Using the data beneath this instruction, retype only the lines from the one that contains "made[o] = o.copy()" down to the one that contains "for path, value", both included, exactly as they appear.

Data shown ->
══════

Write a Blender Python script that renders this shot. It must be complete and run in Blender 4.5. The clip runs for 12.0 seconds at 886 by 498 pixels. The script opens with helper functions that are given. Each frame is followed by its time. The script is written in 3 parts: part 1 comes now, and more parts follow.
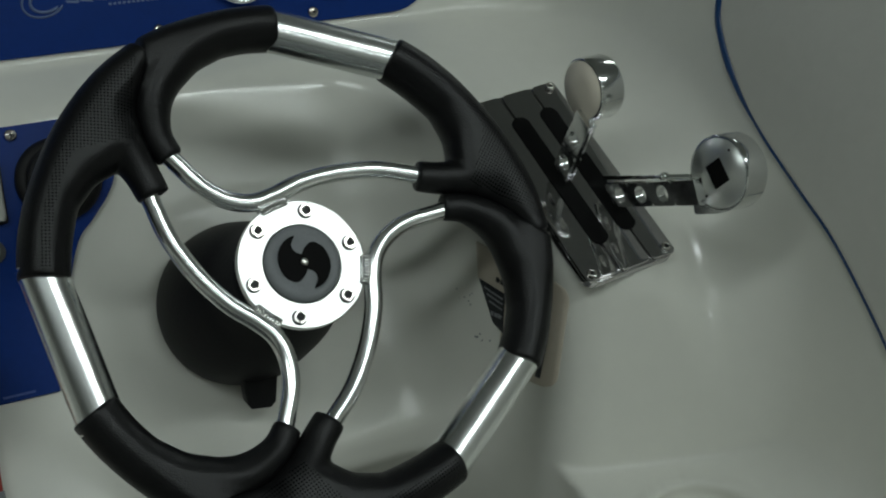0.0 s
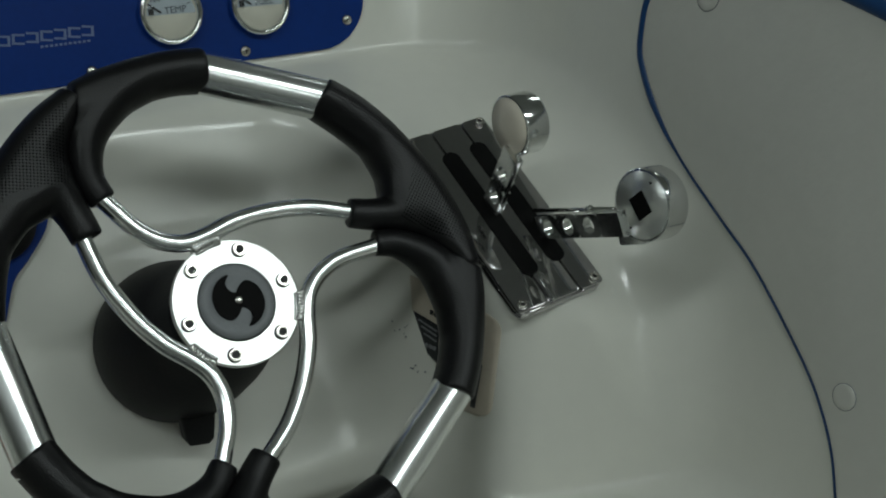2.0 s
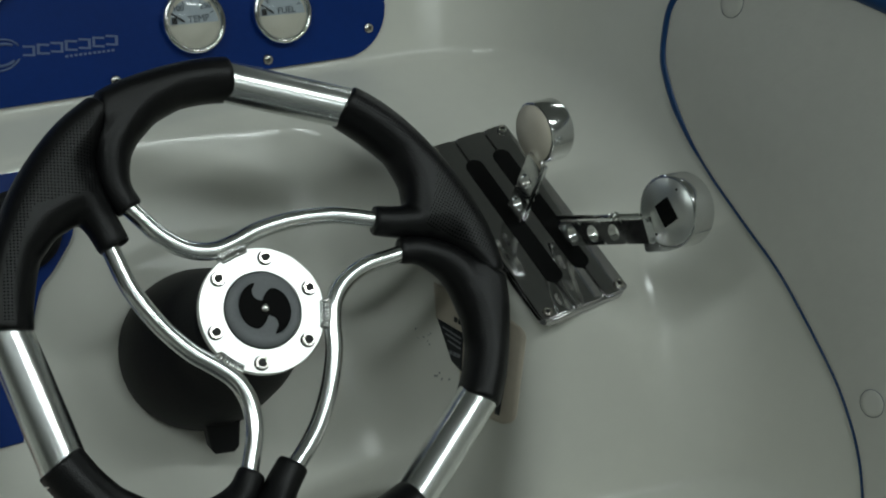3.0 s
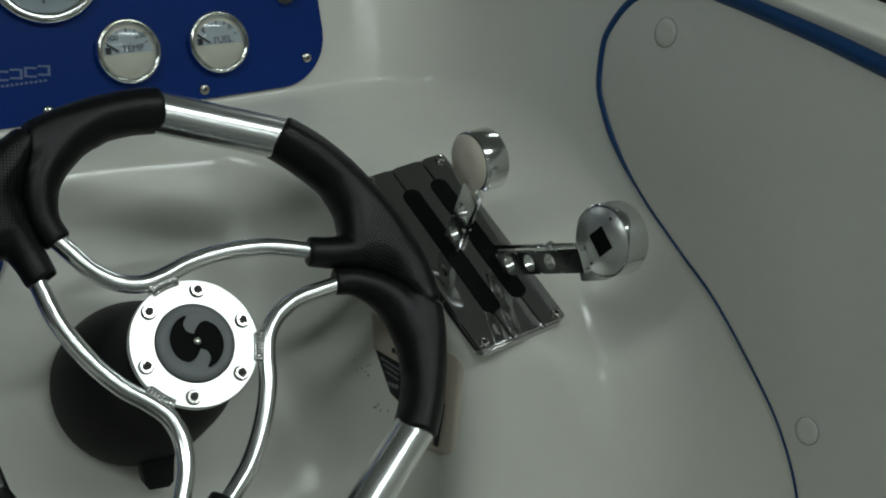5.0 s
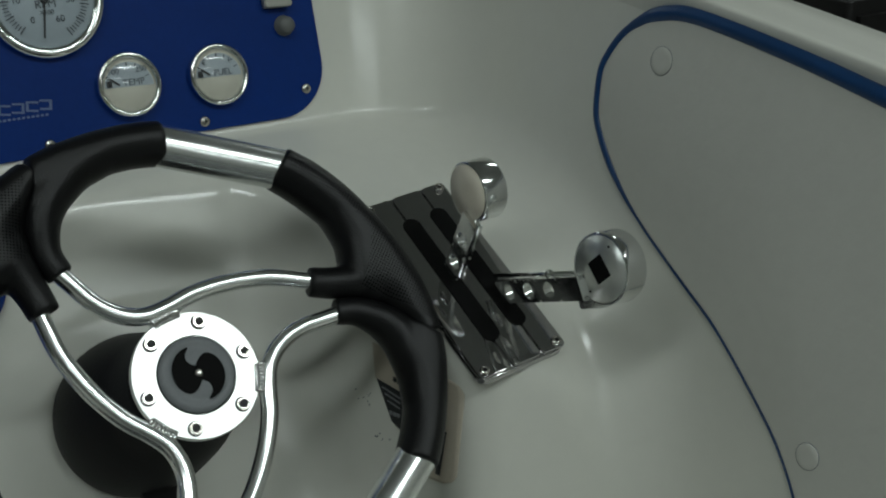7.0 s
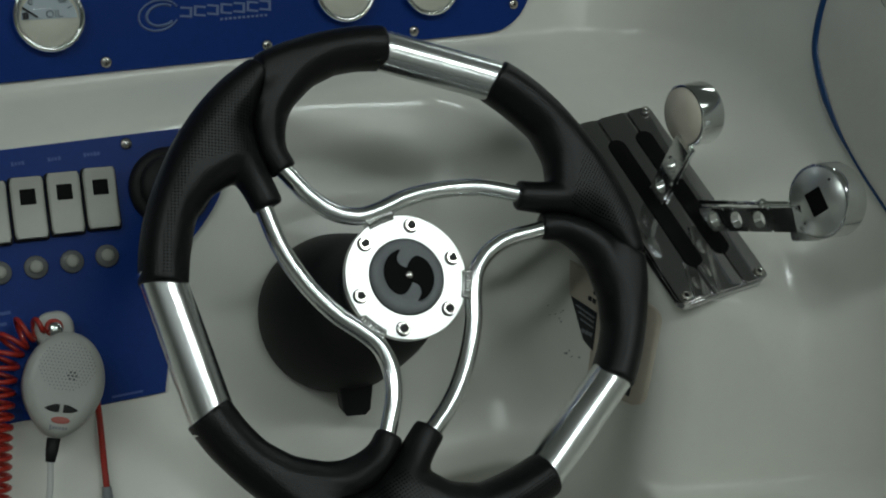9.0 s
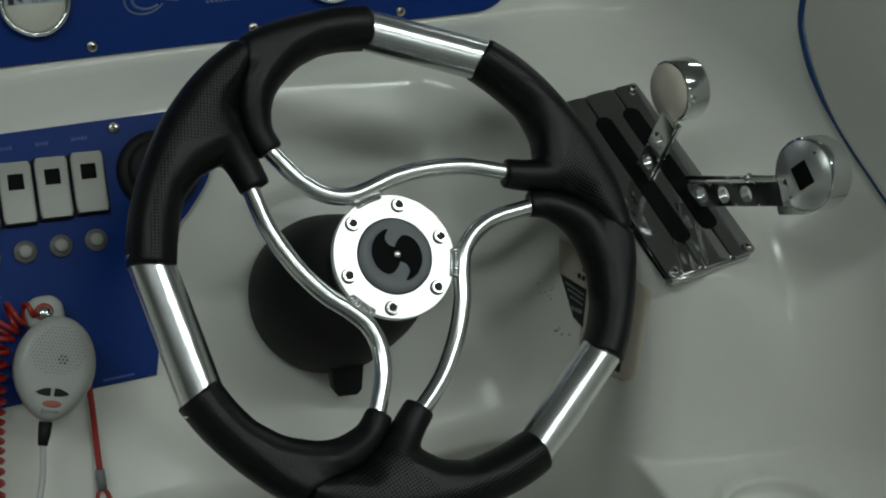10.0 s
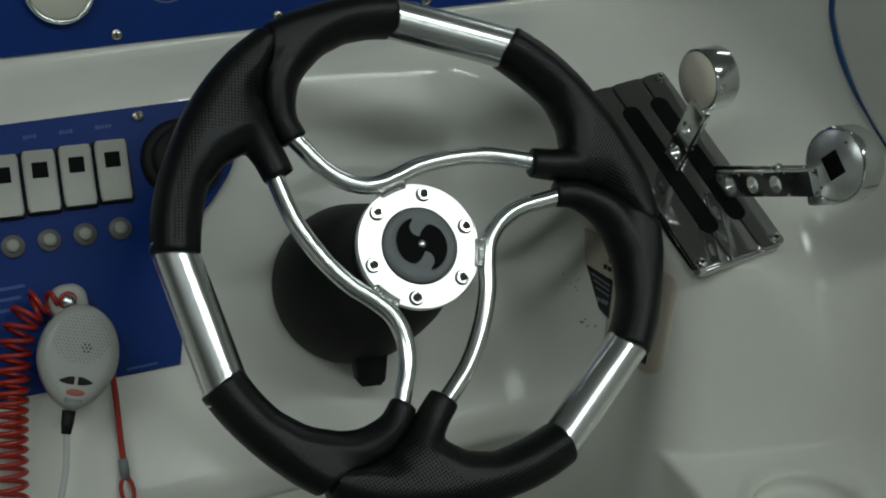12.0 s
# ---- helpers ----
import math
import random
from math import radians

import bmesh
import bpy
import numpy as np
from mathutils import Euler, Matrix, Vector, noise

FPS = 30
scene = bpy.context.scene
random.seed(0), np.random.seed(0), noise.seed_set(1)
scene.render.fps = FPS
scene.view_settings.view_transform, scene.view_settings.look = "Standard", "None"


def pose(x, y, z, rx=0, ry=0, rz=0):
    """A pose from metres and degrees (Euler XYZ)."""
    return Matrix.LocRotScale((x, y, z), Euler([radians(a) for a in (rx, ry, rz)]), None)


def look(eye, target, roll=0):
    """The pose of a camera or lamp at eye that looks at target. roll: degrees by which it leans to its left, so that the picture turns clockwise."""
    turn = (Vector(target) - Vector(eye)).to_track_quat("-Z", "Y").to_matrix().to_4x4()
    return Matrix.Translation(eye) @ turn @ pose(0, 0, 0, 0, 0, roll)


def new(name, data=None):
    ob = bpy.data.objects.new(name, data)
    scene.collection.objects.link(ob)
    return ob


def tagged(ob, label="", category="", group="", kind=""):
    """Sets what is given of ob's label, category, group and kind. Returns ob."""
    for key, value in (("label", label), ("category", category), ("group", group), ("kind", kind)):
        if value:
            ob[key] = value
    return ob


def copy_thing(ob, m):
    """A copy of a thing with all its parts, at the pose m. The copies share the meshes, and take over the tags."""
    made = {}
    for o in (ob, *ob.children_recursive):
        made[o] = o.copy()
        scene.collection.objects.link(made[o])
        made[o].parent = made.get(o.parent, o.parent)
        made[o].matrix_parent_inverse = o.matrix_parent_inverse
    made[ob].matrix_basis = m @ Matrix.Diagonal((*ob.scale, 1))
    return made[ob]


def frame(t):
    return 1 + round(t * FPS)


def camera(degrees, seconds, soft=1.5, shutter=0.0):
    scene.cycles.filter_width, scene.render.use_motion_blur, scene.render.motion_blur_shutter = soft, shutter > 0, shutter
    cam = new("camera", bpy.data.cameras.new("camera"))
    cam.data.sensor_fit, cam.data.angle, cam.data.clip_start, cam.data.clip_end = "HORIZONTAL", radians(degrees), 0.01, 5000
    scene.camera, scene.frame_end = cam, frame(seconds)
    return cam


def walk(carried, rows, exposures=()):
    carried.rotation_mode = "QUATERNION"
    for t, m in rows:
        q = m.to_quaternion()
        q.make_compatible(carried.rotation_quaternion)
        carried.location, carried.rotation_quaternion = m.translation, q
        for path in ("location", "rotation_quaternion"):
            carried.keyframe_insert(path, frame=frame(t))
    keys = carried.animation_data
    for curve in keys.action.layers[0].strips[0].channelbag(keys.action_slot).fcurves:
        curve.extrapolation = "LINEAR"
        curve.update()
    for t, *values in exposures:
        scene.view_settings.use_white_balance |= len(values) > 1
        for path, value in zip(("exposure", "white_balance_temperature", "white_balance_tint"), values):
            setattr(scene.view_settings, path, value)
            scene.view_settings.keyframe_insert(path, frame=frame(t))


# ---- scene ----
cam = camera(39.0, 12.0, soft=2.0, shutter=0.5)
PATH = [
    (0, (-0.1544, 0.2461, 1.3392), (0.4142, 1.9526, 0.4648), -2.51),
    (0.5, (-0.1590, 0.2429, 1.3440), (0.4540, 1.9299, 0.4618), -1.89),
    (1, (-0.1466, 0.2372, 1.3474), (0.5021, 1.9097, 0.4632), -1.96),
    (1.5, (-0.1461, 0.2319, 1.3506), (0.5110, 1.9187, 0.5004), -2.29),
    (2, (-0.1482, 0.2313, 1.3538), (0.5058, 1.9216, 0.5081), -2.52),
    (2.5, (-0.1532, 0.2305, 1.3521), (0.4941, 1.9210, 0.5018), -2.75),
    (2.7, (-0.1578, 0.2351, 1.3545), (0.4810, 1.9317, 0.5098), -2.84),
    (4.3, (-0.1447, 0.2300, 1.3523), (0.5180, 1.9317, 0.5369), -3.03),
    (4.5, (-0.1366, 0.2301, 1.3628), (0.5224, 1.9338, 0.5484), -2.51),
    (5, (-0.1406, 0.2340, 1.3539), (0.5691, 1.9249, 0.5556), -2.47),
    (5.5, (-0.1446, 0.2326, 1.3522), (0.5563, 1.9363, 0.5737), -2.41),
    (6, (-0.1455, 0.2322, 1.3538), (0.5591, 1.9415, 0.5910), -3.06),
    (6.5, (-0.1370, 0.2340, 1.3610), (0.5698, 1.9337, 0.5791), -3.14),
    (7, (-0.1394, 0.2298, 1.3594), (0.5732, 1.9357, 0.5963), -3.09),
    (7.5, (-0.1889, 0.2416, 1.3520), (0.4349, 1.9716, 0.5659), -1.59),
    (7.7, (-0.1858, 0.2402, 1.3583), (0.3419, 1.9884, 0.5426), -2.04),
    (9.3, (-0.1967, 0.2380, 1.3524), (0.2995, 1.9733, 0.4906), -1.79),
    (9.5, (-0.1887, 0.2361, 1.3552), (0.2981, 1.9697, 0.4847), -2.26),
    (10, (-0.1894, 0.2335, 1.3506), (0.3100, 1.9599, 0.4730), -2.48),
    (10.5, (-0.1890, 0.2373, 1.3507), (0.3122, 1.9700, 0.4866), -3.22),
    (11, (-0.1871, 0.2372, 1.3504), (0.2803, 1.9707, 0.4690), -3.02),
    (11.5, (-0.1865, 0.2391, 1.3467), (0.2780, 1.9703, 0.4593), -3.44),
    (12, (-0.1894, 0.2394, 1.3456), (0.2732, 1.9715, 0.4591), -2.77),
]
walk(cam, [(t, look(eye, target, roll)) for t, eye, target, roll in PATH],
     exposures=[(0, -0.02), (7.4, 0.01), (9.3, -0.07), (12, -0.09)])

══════

Exercise result ->
        made[o] = o.copy()
        scene.collection.objects.link(made[o])
        made[o].parent = made.get(o.parent, o.parent)
        made[o].matrix_parent_inverse = o.matrix_parent_inverse
    made[ob].matrix_basis = m @ Matrix.Diagonal((*ob.scale, 1))
    return made[ob]


def frame(t):
    return 1 + round(t * FPS)


def camera(degrees, seconds, soft=1.5, shutter=0.0):
    scene.cycles.filter_width, scene.render.use_motion_blur, scene.render.motion_blur_shutter = soft, shutter > 0, shutter
    cam = new("camera", bpy.data.cameras.new("camera"))
    cam.data.sensor_fit, cam.data.angle, cam.data.clip_start, cam.data.clip_end = "HORIZONTAL", radians(degrees), 0.01, 5000
    scene.camera, scene.frame_end = cam, frame(seconds)
    return cam


def walk(carried, rows, exposures=()):
    carried.rotation_mode = "QUATERNION"
    for t, m in rows:
        q = m.to_quaternion()
        q.make_compatible(carried.rotation_quaternion)
        carried.location, carried.rotation_quaternion = m.translation, q
        for path in ("location", "rotation_quaternion"):
            carried.keyframe_insert(path, frame=frame(t))
    keys = carried.animation_data
    for curve in keys.action.layers[0].strips[0].channelbag(keys.action_slot).fcurves:
        curve.extrapolation = "LINEAR"
        curve.update()
    for t, *values in exposures:
        scene.view_settings.use_white_balance |= len(values) > 1
        for path, value in zip(("exposure", "white_balance_temperature", "white_balance_tint"), values):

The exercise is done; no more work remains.